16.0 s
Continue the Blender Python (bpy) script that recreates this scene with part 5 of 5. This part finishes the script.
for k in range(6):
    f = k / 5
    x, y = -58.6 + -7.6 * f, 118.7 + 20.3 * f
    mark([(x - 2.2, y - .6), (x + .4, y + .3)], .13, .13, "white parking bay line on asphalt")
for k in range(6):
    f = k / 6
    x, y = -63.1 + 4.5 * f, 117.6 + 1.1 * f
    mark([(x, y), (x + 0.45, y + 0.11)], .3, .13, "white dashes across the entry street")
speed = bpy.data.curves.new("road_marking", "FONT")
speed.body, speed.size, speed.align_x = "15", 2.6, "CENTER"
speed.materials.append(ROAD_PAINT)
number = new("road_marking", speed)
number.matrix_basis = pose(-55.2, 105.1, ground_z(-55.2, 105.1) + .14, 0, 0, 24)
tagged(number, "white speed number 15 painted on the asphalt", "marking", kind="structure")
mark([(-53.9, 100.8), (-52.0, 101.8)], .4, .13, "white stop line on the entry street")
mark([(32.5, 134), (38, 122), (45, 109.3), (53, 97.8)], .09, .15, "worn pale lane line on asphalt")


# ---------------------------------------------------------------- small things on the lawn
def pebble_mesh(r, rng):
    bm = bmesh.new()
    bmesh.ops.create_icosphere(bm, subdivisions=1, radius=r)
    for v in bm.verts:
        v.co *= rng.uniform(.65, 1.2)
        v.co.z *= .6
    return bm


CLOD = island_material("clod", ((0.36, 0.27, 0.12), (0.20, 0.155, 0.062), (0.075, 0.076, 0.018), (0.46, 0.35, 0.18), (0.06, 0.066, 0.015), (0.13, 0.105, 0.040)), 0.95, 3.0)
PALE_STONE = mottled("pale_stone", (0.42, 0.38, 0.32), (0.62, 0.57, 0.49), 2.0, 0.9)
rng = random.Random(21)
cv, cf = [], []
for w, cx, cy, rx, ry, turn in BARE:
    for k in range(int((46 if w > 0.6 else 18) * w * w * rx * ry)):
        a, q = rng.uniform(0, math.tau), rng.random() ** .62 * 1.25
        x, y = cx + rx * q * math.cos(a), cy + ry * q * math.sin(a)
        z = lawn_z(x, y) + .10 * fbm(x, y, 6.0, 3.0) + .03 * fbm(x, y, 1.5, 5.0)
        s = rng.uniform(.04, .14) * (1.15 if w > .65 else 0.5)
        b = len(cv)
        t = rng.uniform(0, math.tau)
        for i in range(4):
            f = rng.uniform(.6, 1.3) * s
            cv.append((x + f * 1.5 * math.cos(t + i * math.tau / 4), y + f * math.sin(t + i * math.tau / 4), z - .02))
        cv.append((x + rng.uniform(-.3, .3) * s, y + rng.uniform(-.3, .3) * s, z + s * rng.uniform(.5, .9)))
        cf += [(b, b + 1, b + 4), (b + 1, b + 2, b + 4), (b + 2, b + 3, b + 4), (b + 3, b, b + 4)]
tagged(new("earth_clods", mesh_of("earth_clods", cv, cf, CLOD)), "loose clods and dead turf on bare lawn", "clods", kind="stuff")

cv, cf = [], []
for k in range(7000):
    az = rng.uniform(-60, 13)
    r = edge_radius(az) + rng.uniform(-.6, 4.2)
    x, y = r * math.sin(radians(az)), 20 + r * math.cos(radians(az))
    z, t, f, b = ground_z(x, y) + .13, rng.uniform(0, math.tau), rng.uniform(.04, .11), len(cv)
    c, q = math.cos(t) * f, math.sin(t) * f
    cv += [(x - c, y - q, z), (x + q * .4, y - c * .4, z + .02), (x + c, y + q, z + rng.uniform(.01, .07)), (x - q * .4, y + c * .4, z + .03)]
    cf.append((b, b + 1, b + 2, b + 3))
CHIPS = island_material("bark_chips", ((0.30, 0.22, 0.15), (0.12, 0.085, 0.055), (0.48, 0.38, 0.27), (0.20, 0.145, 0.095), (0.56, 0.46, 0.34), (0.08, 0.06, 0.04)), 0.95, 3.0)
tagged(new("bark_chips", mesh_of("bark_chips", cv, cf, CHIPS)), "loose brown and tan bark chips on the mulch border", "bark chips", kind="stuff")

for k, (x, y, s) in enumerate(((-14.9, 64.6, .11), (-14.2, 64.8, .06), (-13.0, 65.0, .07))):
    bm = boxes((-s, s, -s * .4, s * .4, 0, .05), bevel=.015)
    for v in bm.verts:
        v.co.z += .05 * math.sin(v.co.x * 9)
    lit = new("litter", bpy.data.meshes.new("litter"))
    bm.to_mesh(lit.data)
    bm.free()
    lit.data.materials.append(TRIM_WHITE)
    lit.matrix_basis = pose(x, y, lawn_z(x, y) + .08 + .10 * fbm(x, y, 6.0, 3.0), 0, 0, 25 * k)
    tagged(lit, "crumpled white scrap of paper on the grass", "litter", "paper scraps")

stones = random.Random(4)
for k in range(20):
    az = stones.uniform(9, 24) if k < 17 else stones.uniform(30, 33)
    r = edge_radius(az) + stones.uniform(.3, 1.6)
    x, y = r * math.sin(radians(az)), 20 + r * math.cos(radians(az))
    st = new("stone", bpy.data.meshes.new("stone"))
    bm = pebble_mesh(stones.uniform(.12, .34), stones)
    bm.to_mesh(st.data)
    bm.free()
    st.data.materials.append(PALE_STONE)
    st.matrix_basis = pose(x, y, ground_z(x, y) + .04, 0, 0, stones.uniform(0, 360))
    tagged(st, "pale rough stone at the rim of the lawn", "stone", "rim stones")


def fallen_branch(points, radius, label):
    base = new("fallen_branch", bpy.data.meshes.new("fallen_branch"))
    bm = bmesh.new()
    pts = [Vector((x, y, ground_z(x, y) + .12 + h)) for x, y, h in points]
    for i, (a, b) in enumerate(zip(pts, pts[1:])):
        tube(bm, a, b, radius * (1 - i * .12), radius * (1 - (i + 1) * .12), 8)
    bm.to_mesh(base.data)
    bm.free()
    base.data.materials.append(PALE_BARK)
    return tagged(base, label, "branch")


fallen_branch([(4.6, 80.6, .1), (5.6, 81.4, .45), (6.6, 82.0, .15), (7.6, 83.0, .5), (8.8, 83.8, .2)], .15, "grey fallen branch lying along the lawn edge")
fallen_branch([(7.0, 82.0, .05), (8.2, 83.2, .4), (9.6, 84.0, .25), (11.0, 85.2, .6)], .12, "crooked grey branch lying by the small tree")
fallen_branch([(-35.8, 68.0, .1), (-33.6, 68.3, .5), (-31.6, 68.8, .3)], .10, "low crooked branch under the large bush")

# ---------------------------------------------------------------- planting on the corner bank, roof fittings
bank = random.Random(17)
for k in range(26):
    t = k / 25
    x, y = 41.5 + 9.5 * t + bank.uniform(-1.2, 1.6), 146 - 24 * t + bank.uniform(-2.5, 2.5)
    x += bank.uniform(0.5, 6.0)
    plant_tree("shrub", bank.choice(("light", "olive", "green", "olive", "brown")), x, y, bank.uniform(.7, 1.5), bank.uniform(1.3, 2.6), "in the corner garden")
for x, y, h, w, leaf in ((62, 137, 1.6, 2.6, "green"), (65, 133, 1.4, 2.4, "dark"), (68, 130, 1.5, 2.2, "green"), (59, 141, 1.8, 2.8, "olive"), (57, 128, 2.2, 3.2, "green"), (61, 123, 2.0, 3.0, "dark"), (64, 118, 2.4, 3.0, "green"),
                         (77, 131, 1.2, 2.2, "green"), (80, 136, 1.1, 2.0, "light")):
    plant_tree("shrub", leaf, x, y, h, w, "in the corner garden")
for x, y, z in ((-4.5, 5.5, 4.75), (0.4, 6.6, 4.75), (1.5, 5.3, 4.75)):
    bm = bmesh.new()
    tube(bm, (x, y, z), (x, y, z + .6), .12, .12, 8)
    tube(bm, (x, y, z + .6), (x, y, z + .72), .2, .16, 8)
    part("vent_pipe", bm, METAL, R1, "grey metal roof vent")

::::::

GOAL =
Your task is to pick out every line with the string "part" and copy it.

RESULT OF THE TASK =
Continue the Blender Python (bpy) script that recreates this scene with part 5 of 5. This part finishes the script.
    part("vent_pipe", bm, METAL, R1, "grey metal roof vent")